POC2065: Spies, Secrets and Lies

This module descriptor refers to the 2017/8 academic year.

Overview

NQF Level5
Credits15 ECTS Value7.5
Term(s) and duration

This module will run during term 1 (11 weeks)

Academic staff

(Convenor)

Pre-requisites

None

Co-requisites

None

Available via distance learning

No

When should prime ministers and presidents deceive the public? When should they deceive each other? Alternatively, should statesmen act openly and honestly with the public and each other? What are the political, as well as ethical, implications of these acts of openness and deception for real life?
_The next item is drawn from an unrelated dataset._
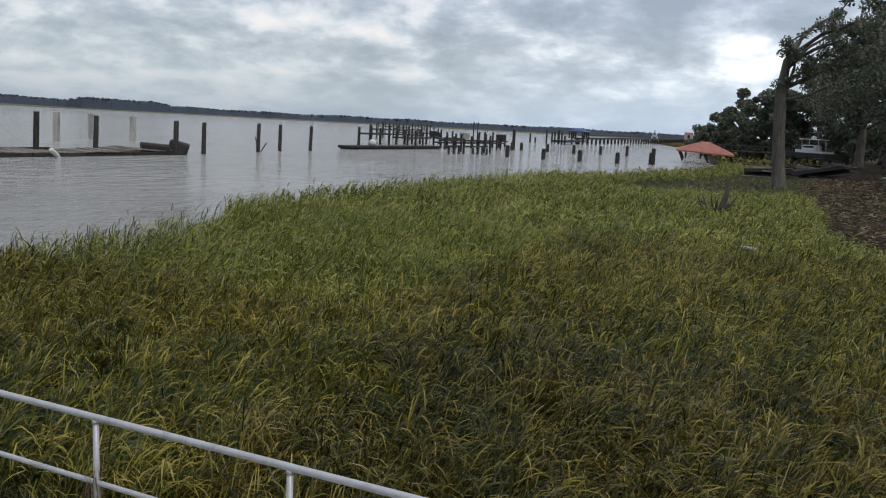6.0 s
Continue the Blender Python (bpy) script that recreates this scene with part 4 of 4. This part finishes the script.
make_far_pier()
g = make_pavilion("blue_roof_shelter", "distant pier shelter with a blue metal roof", pose(320, 101, 1.3, 0, 0, 6), 10, 5, 2.6, 3.8, M_ROOFBLUE, M_PILE, 0.5, (-6, -2, 2, 6))
g = thing("white_tower", "small pale pink boathouse tower with a white roof", "building", pose(590, 110, 0.9, 0, 0, 10) @ Matrix.Scale(1.4, 4))
part("wall", box(bmesh.new(), -2, 2, -2, 2, 0, 4.6), M_PINKWALL, g)
bm = bmesh.new()
bmesh.ops.create_cone(bm, segments=4, radius1=3.3, radius2=0.05, depth=2.2, cap_ends=True)
part("roof", bm, M_GEL, g, m=pose(0, 0, 5.7, 0, 0, 45))
part("window", box(bmesh.new(), -2.06, -2.0, -0.6, 0.6, 1.8, 3.4), M_BLACK, g)
g = thing("white_hoist", "white boat hoist frame on the far spit", "hoist", pose(560, 126, 0.6, 0, 0, 75) @ Matrix.Scale(1.1, 4))
for s in (-1, 1):
    part("leg", tube(bmesh.new(), [(2.8 * s, 0, 0), (0.8 * s, 0, 4.5), (0, 0, 6.4)], 0.28, 6), M_GEL, g)
    part("brace", tube(bmesh.new(), [(2.2 * s, 0, 1.5), (-1.2 * s, 0, 3.8)], 0.2, 6), M_GEL, g)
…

This module encourages you to examine the ethics and politics of openness, secrecy and deception in politics, with particular reference to issues of security, foreign policy and international relations, and to the issues raised in liberal democracies and by western political thought. In the first half of the module we will investigate how different approaches to openness and deception in international relations have emerged out of the history of political thought and the history of government. In the second half of the course, we will reflexively consider how these perspectives can be applied, or are in some cases already embedded in, the scholarly analysis of contemporary issues. Topics include: propaganda, the democratic oversight of the intelligence services, the use of transparency as a foreign policy tool, and the ethical and political implications of ‘leaking’. The module is formally assessed through a portfolio activity and a critical reflection of your own contribution to, and experience of, the seminars.

No prior knowledge skills or experience are required to take this module and it is suitable for specialist and non-specialist students. Some knowledge of western modern political thought and International Relations, and a familiarity and enthusiasm for current affairs, will be an advantage.